Not surprisingly, the Canadian tax system is “denominated” in Canadian dollars. This means that income (and loss) and capital gains (and losses) are to be calculated in Canadian currency using exchange rates appropriate for the transactions that have given rise to them.

Many Canadians consider U.S. dollars a reference currency. If the Canadian dollar falls against the U.S. dollar, there is an economic loss because Canadians lose purchasing power. If the Canadian dollar appreciates against the U.S. dollar, there is an economic gain. However, for tax purposes, the reverse is true.

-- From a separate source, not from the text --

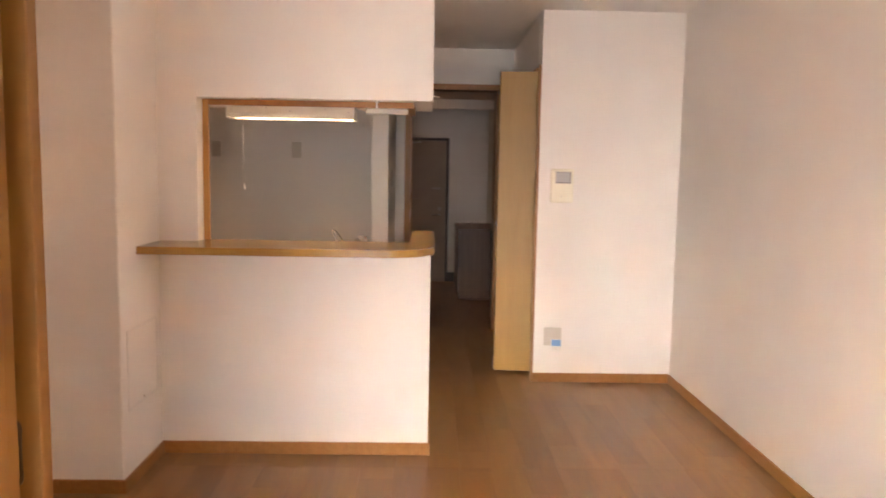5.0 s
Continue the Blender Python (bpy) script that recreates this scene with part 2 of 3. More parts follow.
M_CONC = plain("painted_concrete", (0.42, 0.40, 0.37), 0.8, 0.0, 0.08, 2.0, 0.2, 90.0)
M_GROUND = plain("outdoor_ground", (0.22, 0.20, 0.17), 0.9, 0.0, 0.2, 0.4)


# ---- building helpers ----
def root_base(ob):
    while ob is not None and ob.parent is not None:
        ob = ob.parent
    return Vector(ob.location) if ob is not None else Vector((0, 0, 0))


def part(name, bm, material, parent=None, label="", smooth=False):
    """Links a bmesh, given in world metres, as one mesh object under a thing or a part."""
    base = root_base(parent)
    if base.length:
        bmesh.ops.translate(bm, verts=bm.verts, vec=-base)
    bmesh.ops.recalc_face_normals(bm, faces=bm.faces)
    me = bpy.data.meshes.new(name)
    bm.to_mesh(me)
    bm.free()
    for mat in material if isinstance(material, (list, tuple)) else [material]:
        me.materials.append(mat)
    if smooth:
        for p in me.polygons:
            p.use_smooth = True
    ob = new(name, me)
    ob.parent = parent
    if label:
        tagged(ob, label)
    return ob


def thing(name, base, label, category, group="", kind=""):
    ob = new(name)
    ob.location = base
    ob.empty_display_size = 0.1
    return tagged(ob, label, category, group, kind)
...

Suppose that, when the Canadian dollar was at 70¢ to the U.S. dollar, an individual converted Cdn $100,000 to U.S. dollars, and placed it in a savings account; when the Canadian dollar appreciated to parity, the U.S.$70,000 was converted to Canadian currency. The Canadian equivalent would be $70,000, resulting in a loss of $30,000. Alternatively, suppose that when the Canadian dollar reached parity with the U.S. dollar, Cdn $100,000 was deposited in the U.S. dollar account; when the Canadian dollar declined this year to U.S.$0.80, the funds (U.S.$100,000) were converted back. This would result in a gain of $25,000.

In these examples, the loss would be a capital loss, and the gain would be a capital gain.

This seems simple, but suppose the funds were invested in say a U.S. treasury bill that matured? Suppose the funds would be reinvested in a second U.S. treasury bill, not converted back to Canadian dollars. In this circumstance, a gain or loss would result from foreign currency translation, because the new U.S. treasury bill is considered a new investment, to be computed in Canadian currency, resulting in a gain or loss from foreign currency conversion at that time. While this may not seem to be intuitively obvious, the rules concerning foreign currency conversion mandate this treatment.

In our experience, this is frequently overlooked. Generally, when trading stocks, investors deal well with foreign currency conversion, but frequently ignore it when dealing with foreign bank accounts, treasury bills, and even bonds.

Because of the major fluctuations in the value of Canadian currency this year, many clients may have capital gains from U.S. currency conversion. Although not intuitive, this is the unfortunate result of a decline in the value of the Canadian dollar!